Latitude -33.735225, Longitude 150.31477
Located in the Sydney Surrounds Region of NSW, nearest town Katoomba
The Three Sisters are an icon of the Blue Mountains and daily they attract visitors from around the world to view their intriguing landscape. Because of the jointing patterns of the Hawkesbury Sandstone similar turret-like rock-stands exist throughout the Blue Mountains but none so accessible or impressive as The Three Sisters.
The strong jointing property of Narrabeen sandstone is well demonstrated in the Three Sisters. The sandstone has strong vertical jointing in a grid like pattern and over time erosion widened these joints to leave the vertical turrets of sandstone which form the Three Sisters. The section of sandstone that makes up The Three Sisters also contains many horizontal layers of erosion resistant ironstone that have probably helped the Sisters to resist erosion and stand proud.
In the future, joint widening between the Sisters will endanger them as they become more and more narrow. They will eventually tumble into the valley below.

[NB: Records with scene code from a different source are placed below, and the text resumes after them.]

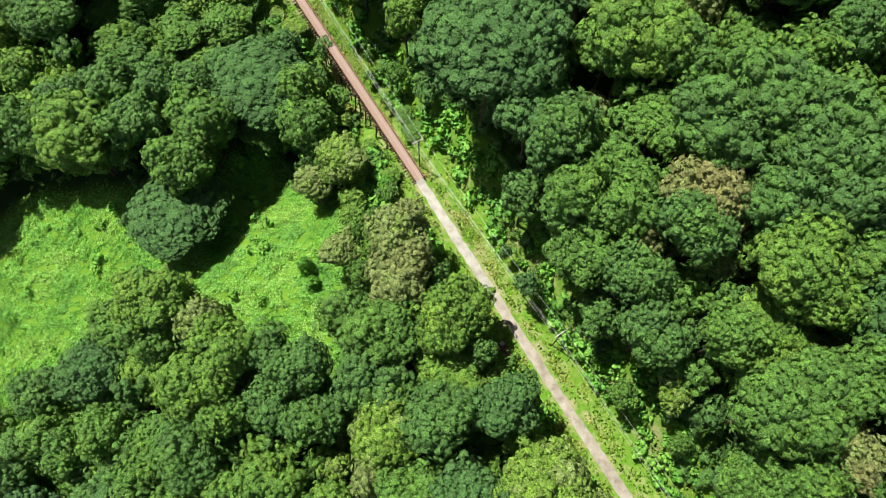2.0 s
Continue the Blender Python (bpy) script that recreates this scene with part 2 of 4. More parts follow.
STEEL = plain("dark_painted_steel", [(0.3, (0.030, 0.026, 0.024)), (0.7, (0.075, 0.055, 0.045))], 2.0, 0.6, 0.4, metal=0.3)
WALLM = plain("pale_house_wall", [(0.3, (0.52, 0.49, 0.44)), (0.7, (0.70, 0.68, 0.64))], 0.4, 0.85, 0.2)
ROOFGREY = plain("grey_shingle_roof", [(0.3, (0.22, 0.21, 0.20)), (0.7, (0.38, 0.36, 0.34))], 0.6, 0.9, 0.2)
ROOFRED = plain("red_brown_roof", [(0.3, (0.28, 0.11, 0.08)), (0.7, (0.42, 0.20, 0.15))], 0.6, 0.9, 0.2)
ROOFPINK = plain("faded_red_roof", [(0.3, (0.36, 0.24, 0.21)), (0.7, (0.50, 0.36, 0.32))], 0.6, 0.9, 0.2)
ROOFWHITE = plain("white_flat_roof", [(0.3, (0.72, 0.72, 0.71)), (0.7, (0.84, 0.84, 0.83))], 0.3, 0.8, 0.2)
GLASS = plain("dark_window_glass", [(0.3, (0.02, 0.025, 0.03)), (0.7, (0.04, 0.045, 0.05))], 1.0, 0.1, 0.6)


def ground_material():
    """Leaf litter, grass and soil by ground cover."""
    m, n, l, b = material("forest_ground", 0.95, 0.1)
    # litter darker than real, so gaps between crowns read as deep shade
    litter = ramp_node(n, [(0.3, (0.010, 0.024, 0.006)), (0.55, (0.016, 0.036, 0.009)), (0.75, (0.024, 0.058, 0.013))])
    green = ramp_node(n, [(0.25, (0.055, 0.150, 0.016)), (0.5, (0.110, 0.230, 0.020)), (0.75, (0.190, 0.270, 0.040))])
    soil = ramp_node(n, [(0.3, (0.28, 0.20, 0.14)), (0.7, (0.44, 0.34, 0.26))])
    big, mid, small = noise_node(n, l, 0.06, 5), noise_node(n, l, 0.5, 5), noise_node(n, l, 3.0, 4)
    mixf = n.new("ShaderNodeMath")
    mixf.operation = "MULTIPLY_ADD"
    mixf.inputs[1].default_value = 0.5
    half = n.new("ShaderNodeMath")
    half.operation, half.inputs[1].default_value = "MULTIPLY", 0.5
    l.new(small.outputs["Fac"], half.inputs[0])
    l.new(mid.outputs["Fac"], mixf.inputs[0])
    l.new(half.outputs[0], mixf.inputs[2])
    for r in (litter, green, soil):
        l.new(mixf.outputs[0], r.inputs["Fac"])
    cover = n.new("ShaderNodeAttribute")
    cover.attribute_name = "grass"
    bare = n.new("ShaderNodeAttribute")
    bare.attribute_name = "bare"
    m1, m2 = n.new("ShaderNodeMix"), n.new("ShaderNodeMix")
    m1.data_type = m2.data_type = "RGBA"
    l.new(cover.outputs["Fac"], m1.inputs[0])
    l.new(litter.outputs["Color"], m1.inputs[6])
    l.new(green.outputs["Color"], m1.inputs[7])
    edge = n.new("ShaderNodeMath")
    edge.operation = "MULTIPLY"
    gate = n.new("ShaderNodeMapRange")
    gate.inputs[1].default_value, gate.inputs[2].default_value = 0.42, 0.60
    l.new(mid.outputs["Fac"], gate.inputs[0])
    l.new(gate.outputs[0], edge.inputs[0])
    l.new(bare.outputs["Fac"], edge.inputs[1])
    l.new(edge.outputs[0], m2.inputs[0])
    l.new(m1.outputs[2], m2.inputs[6])
    l.new(soil.outputs["Color"], m2.inputs[7])
    l.new(m2.outputs[2], b.inputs["Base Color"])
    bp = n.new("ShaderNodeBump")
    bp.inputs["Strength"].default_value, bp.inputs["Distance"].default_value = 1.0, 0.25
    l.new(mixf.outputs[0], bp.inputs["Height"])
    l.new(bp.outputs[0], b.inputs["Normal"])
    return m


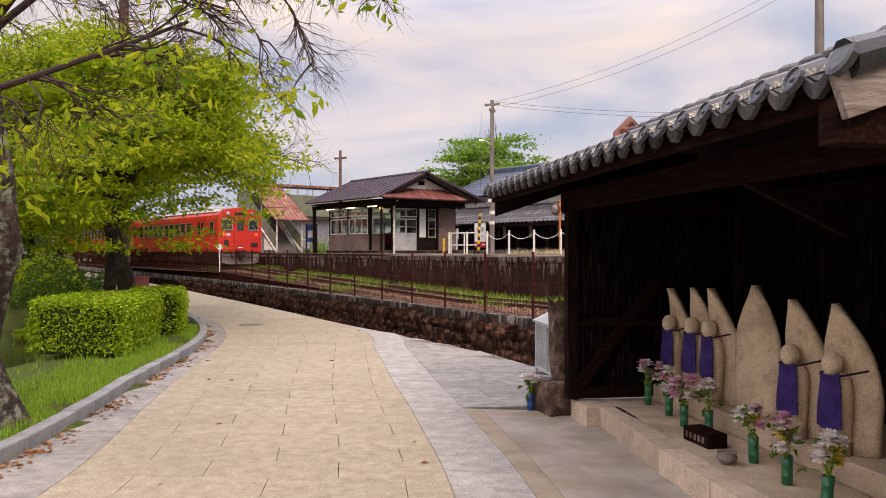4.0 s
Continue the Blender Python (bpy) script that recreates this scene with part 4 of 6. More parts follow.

Many natural landforms in the Blue Mountains have special significance to Aboriginal people. The Three Sisters rock formation is sacred to the Gundungurra people who tell the story of how the sisters were turned to stone by their father, a Witch Doctor, to protect them from a dangerous and much-feared Bunyip.
If you take the Giants Staircase to the base of the cliff-face you will be travelling back in geological time. You can follow the Federal Pass track around the base of the cliffs to the lower terminus of the Scenic Railway. This railway was originally built to carry coal and oil shale up from the Katoomba Coal Mine. At 52° and with a drop of 415 metres it's the steepest railway in the world (Guinness Book of Records), and was originally part of the Katoomba mining tramways constructed between 1878 and 1900. The coal and oil shale mined at the base of the cliff was from the Katoomba Seam of the Illawarra Coal Measures.
Around 300 million years ago huge earth movements caused the earth's crust in the region to subside and the quartzite landscape on which the Blue Mountains stands was flooded by a shallow sea from the east. Streams flowing into this sea carried huge amounts of sediment, which were deposited in horizontal layers. Later, these layers formed rock beds of shales, siltstones and mudstones. In swampy areas around the margins of the sea, piles of dead vegetation were buried under the sediment. They would eventually become seams of coal known as the Illawarra Coal Measures.
The Three Sisters Rock Formations are located at Echo Point, Katoomba in the Blue Mountains. They can be viewed from the lookout at Echo Point which is at the end of Lurline Street. You can examine them close up by walking down the Giants Stairway where there is a bridge leading to the first sister.